I’m excited about the new young person’s rail card. Chancellor Philip Hammond just announced that discounted rail services will be available to traveller’s up to the age of 30. And that means I’ll be able to travel for cheaper so I am, pathetically, kind of excited. But not excited enough to ignore the glaring problem with a rail card that covers people like me— people at the age where we once thought we’d be buying a house and launching into adult lives. And that problem is: Why the hell do we need one?
I want guaranteed working hours, proper employment contracts and a minimum wage that covers everything from council tax to heating to a pint after an awful shift. I don't want a railcard that isn't even valid on commuter fares #Budget2017
— Kate Flood (@KateFlood) November 21, 2017
There are other problems too, of course. “The so called millennials’ card will be available from spring next year, and offer up to a third off non-peak fares,” the BBC explains. “This means the new railcard is unlikely to be much use for regular commuters, as railcard discounts are restricted at peak times, usually before 10am. Reaction to the new card was mixed with some people saying it would have little impact on them and others welcoming the move.” So the rail card won’t be good on peak trains which, if you live in London especially, is incredibly limiting. And they won’t work on season passes— so if you’re a commuter, they’ll be no help. (Oh, and season tickets are going up by 3.6 percent in January, so have fun with that.) As you can tell, there are a lot of reasons why this leaves a lot of young people without any assistance that actually affects the huge burden of travel costs.

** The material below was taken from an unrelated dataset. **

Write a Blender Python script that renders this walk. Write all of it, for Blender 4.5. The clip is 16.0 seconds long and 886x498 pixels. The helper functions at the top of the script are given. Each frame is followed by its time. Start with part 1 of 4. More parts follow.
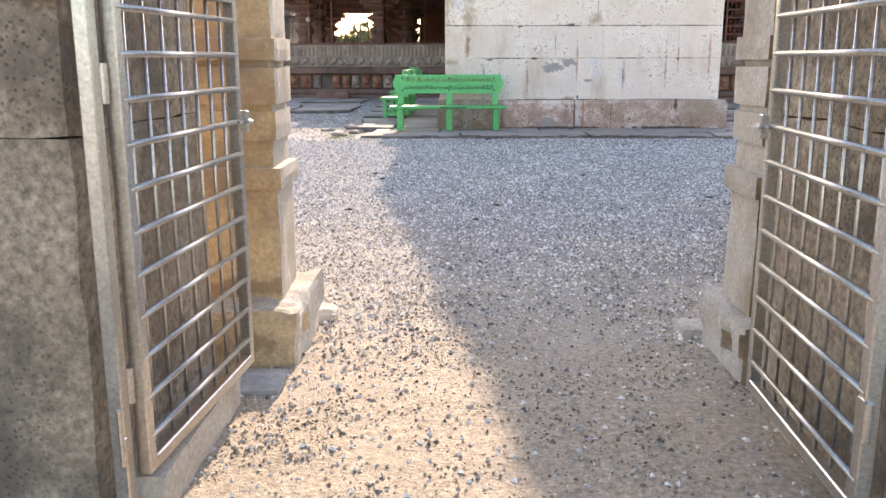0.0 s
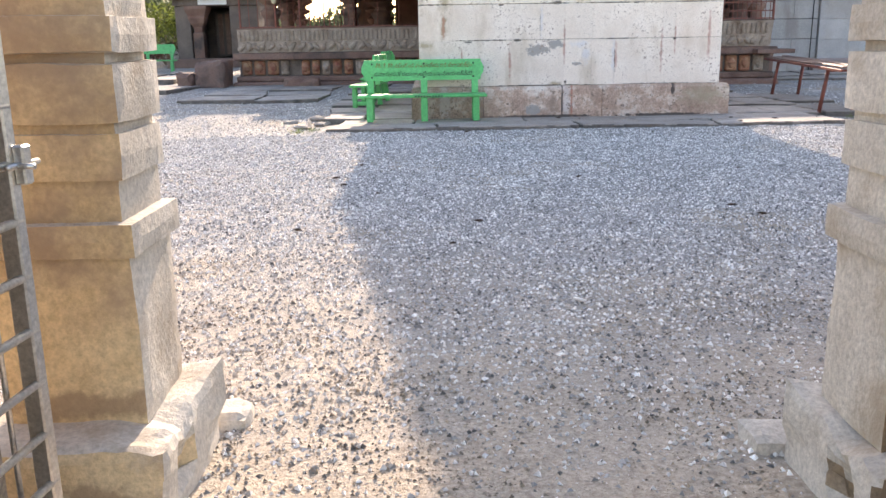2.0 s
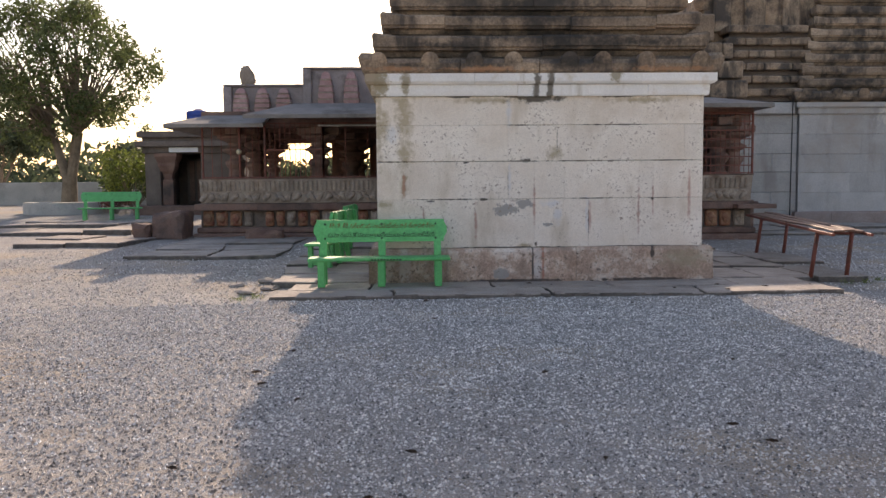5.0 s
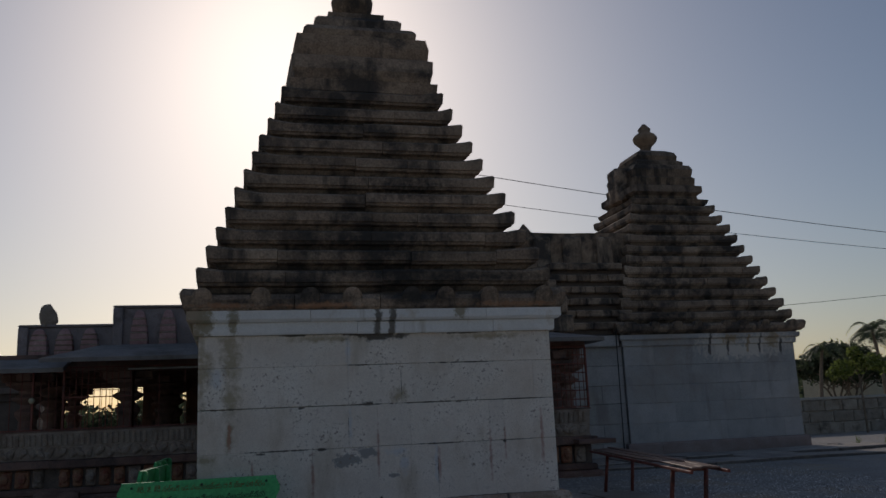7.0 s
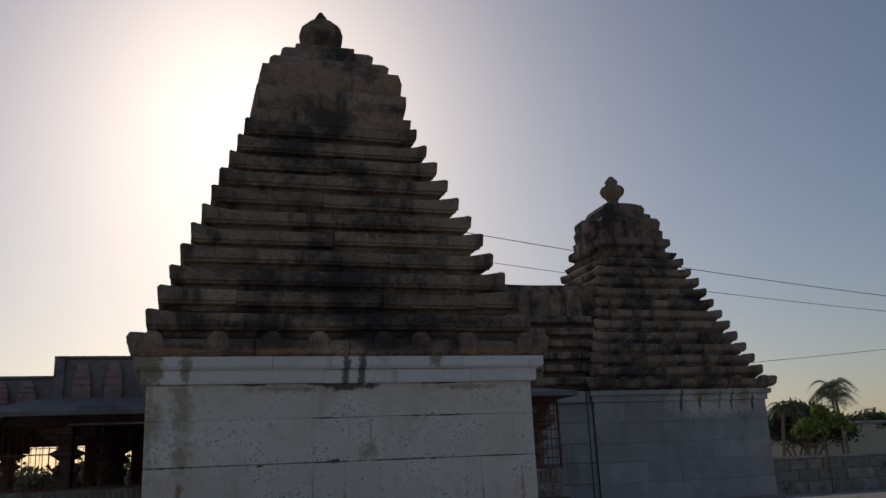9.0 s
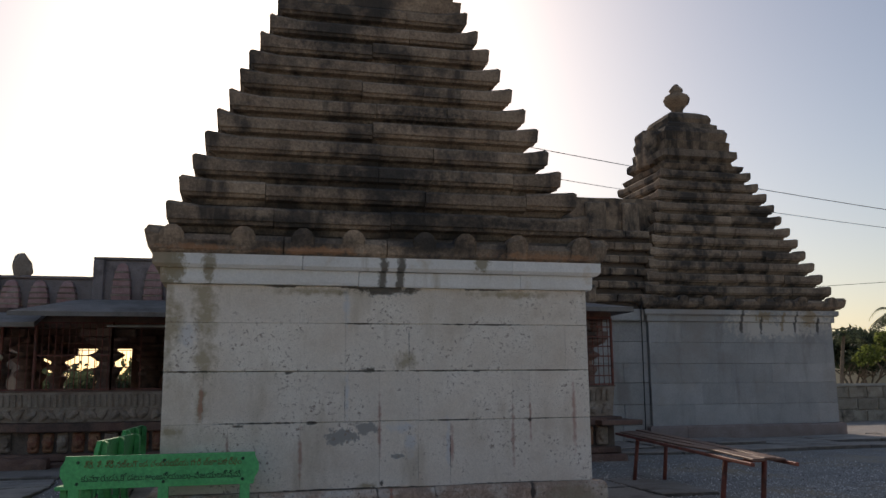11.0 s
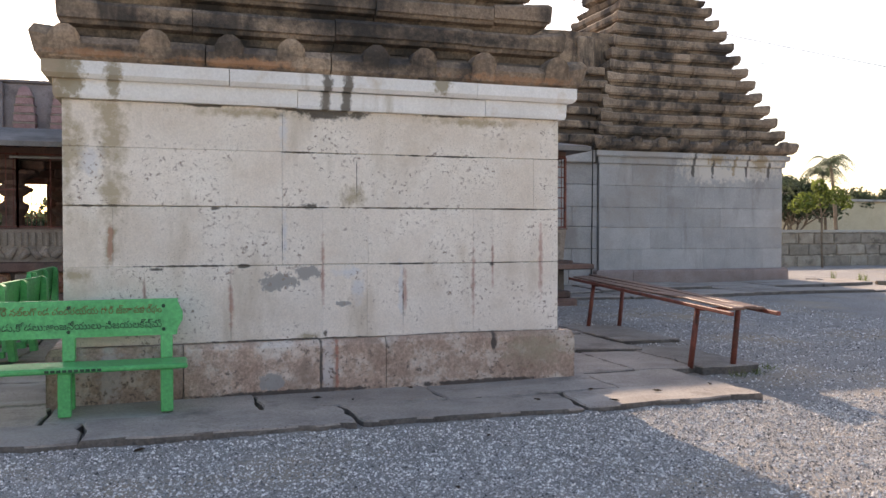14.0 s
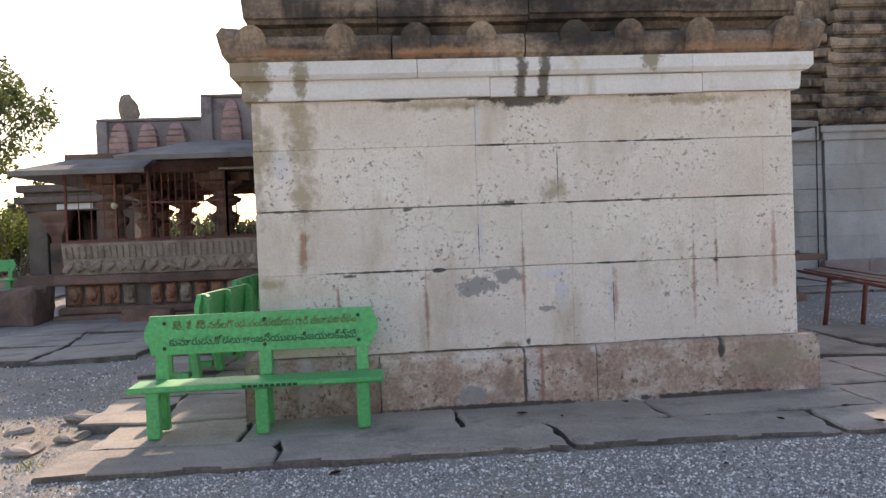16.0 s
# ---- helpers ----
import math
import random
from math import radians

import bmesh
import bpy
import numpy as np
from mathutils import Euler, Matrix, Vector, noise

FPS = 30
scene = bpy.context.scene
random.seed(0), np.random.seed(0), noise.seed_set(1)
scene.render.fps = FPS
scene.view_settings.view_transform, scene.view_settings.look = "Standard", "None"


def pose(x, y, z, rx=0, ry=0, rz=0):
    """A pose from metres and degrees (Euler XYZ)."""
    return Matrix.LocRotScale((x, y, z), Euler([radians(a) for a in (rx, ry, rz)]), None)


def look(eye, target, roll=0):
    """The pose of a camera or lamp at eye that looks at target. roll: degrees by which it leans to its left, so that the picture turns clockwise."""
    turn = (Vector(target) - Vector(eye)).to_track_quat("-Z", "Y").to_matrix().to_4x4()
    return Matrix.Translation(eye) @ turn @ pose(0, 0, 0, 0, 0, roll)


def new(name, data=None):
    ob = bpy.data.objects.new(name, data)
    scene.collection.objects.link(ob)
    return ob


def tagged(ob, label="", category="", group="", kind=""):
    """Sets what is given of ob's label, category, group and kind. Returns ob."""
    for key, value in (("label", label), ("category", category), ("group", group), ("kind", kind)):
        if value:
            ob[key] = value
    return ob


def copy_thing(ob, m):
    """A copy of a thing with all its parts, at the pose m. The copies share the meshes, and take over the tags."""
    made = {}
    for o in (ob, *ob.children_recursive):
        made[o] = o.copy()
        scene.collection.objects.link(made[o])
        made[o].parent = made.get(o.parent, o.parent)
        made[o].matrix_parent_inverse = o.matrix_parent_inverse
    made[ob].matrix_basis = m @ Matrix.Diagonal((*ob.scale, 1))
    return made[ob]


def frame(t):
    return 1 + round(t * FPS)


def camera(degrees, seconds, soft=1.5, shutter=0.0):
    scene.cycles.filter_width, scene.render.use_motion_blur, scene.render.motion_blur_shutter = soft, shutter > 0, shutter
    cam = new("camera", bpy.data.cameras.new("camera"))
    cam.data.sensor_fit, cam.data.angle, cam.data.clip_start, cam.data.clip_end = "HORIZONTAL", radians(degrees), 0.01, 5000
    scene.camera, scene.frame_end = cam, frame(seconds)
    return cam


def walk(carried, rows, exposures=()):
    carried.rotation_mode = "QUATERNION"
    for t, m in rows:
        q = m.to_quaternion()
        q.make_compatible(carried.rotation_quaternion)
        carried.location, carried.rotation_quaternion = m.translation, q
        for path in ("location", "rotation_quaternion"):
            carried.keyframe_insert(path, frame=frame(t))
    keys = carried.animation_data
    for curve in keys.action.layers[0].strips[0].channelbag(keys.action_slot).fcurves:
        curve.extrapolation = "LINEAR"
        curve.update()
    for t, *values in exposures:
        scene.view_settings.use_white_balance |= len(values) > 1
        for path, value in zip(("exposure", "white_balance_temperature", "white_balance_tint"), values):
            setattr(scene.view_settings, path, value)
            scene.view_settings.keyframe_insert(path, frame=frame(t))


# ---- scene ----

Which brings us back to the larger problem. Why do people our age need rail cards in the first place? There’s something more than a little worrying about the fact that people in their late 20s, people who are in full time work, people who are adults are not being paid a living wage that covers their transport. We shouldn’t need aid in this department. Our jobs should pay us enough to get to our jobs without government funded assistance.
That new UK rail fare structure in full:
5-15: Yet to understand horror of world half price
16-30: Millennial skintness despair railcard third off
31-59: Forced into a relationship to get two together railcard third off
60+: Sweet release of death baby boomer railcard third off
— Jim Waterson (@jimwaterson) November 21, 2017
It’s worse than just putting a bandaid on a gushing wound. It’s like a bandaid that screams, “NOTHING TO SEE HERE, EVERYTHING IS FINE, LOOK AT HOW GENEROUS I AM FOR BEING HERE WHEN YOU DON’T NEED ME AT ALL!” as you’re flailing. We’re not just ignoring the much larger problem, we’re distracting from it. Young people in full time work should be able to comfortably live, eat, travel, and save. Right now, that is a far into the distance pipe dream for far too many of us. We’re stuck in an unfair, impossible financial situation where wages haven’t grown and house prices have skyrocketed. And they’re placating us with a third off rail fares. Well, a third off rail fares that aren’t your commute or any other time you would like to travel.
As someone who will save money with the rail card, I am, somewhere, excited about it. But that’s because I’m saving money, not because it’s a good thing. And until our wages can give us a basic quality of life, rail cards will be nothing more than a shiny, flawed distraction.